You might think that when you leave the country for an extended period of time things might change while you are away. I used to feel that way, actually: a little worried that while I was gone exploring someplace new, I'd miss something really good, really major back at home. It turns out, however, that generally speaking, nothing really changes in the world. Oh, sure, my sister might cut her hair, and I might see pictures from some absolutely raging awesome party and dude, you SO should have been there! Occasionally there are constellational shifts in the particular solar system I inhabit: once, an aunt of mine passed away while I was gone, another time a friend got married, and a family pet had to be put down. In each instance, I mourned or rejoiced as each situation dictated, but I did not find the landscape of my life significantly altered.
In the grand scheme of things, when I come back home the world seems to be much as I left it, in a global sense. For example, in 2002 when I left for a job in Chile, Jen, Brad, and Angelina were on the cover of People Magazine. Fifteen months later when I landed in Dallas on my way home, guess who was still on the cover (though by that point the threesome had been reduced to two: Jen and Brangelina).
Only two times have I ever returned home to find some sort of seismic shift in the world around me. In February of 2003 when I returned from Chile I stopped briefly at home, and then headed up to New York City to see some friends and family up there. It hadn't hit Durham, North Carolina in any significant numbers yet, but in the Big Apple everywhere I went I saw people plugged into these little white boxes a little larger a cigarette box. They were all identical, and instead of pushing buttons I just saw people running their thumbs in circles over the top. What on earth were they doing, polishing it? Finally I tapped a stranger on the shoulder while riding the subway, and asked him what in the world that little thing was. He looked at me like I might be speaking an ancient dialect of English, so I repeated the question. "Hark, ye fine and bonny lad. Whither goest thou with yon white box, and what be its function?"
"Um, dude, it's an iPod," he said, and opened up to mine eyes the glorious mysteries of Apple.
This time I've hardly been gone long enough for anything major to have happened, and yet I find myself mystified by a new literary phenomenon. What on earth is this Twilight series, and where in the world did it come from? When I left for Nicaragua in August, I had never even heard mention of the name of the first book, yet I come home to find a complete series of 5 or 6 books? How is this possible? And furthermore, why is the world so divided between Twilighters and Twilight-haters? My brother The Fairy King got the first two books for Christmas, and was eager to read them, but Crasey stole them from him and spent the rest of the day THE ENTIRE REST OF THE WHOLE DARN DAY with her nose buried somewhere in the middle of its hundreds of pages. The next day she went out and bought the entire series. I went with her to the bookstor, and let me tell you, that Twilight series is MANIA. The books are stacked dozens deep on the table at Barnes and Noble, and they're flying off the shelves, dancing down the aisle, flitting by the register, and walzing out the door. At Target I heard two girls arguing over who would get the last remaining book 3, and another girl on her phone was asking a friend if she should pick up books 4 and 5 for her, since she'd found them at last.

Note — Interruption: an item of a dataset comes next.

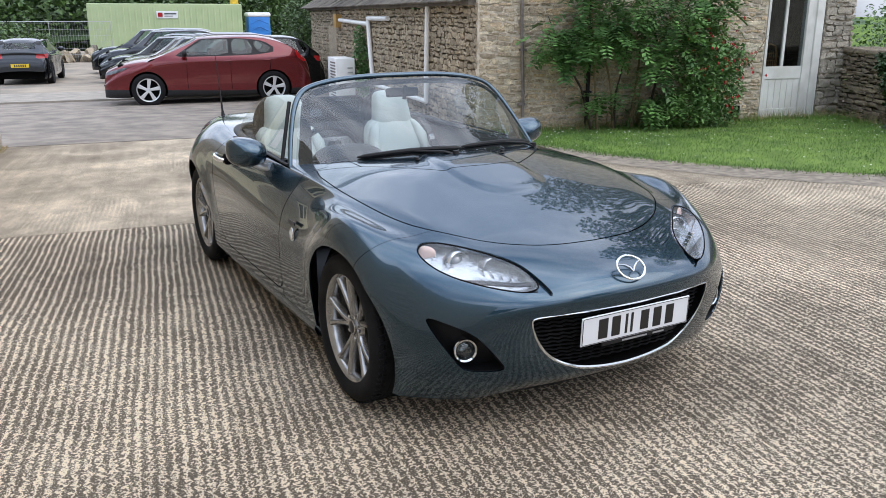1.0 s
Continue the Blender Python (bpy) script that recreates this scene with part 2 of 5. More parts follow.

This is what I know, and let me confess right up front that I'm not predisposed to want to read them. Not that I have anything against entertainment literature (good god, you should see my personal collection of ridiculous romance novels), but I'm not particularly fascinated by vampires, especially ones that sparkle, as I've been told these ones do. Nor do I have a binding interest in gorgeous young men who fall passionately in love and then try very hard not to have premarital sex. I find the idea just stretches credulity too far. Crasey has sworn that they are just the bees knees, the be all and end all of fantastic, and a million kinds of wonderful. Beyond her able use of hyperbole, however, she has thus far failed to impress upon me what exactly it is that makes these books so wonderful.
So, any takers? Can anybody explain where these books came from, and why I ought (or ought not) to read them?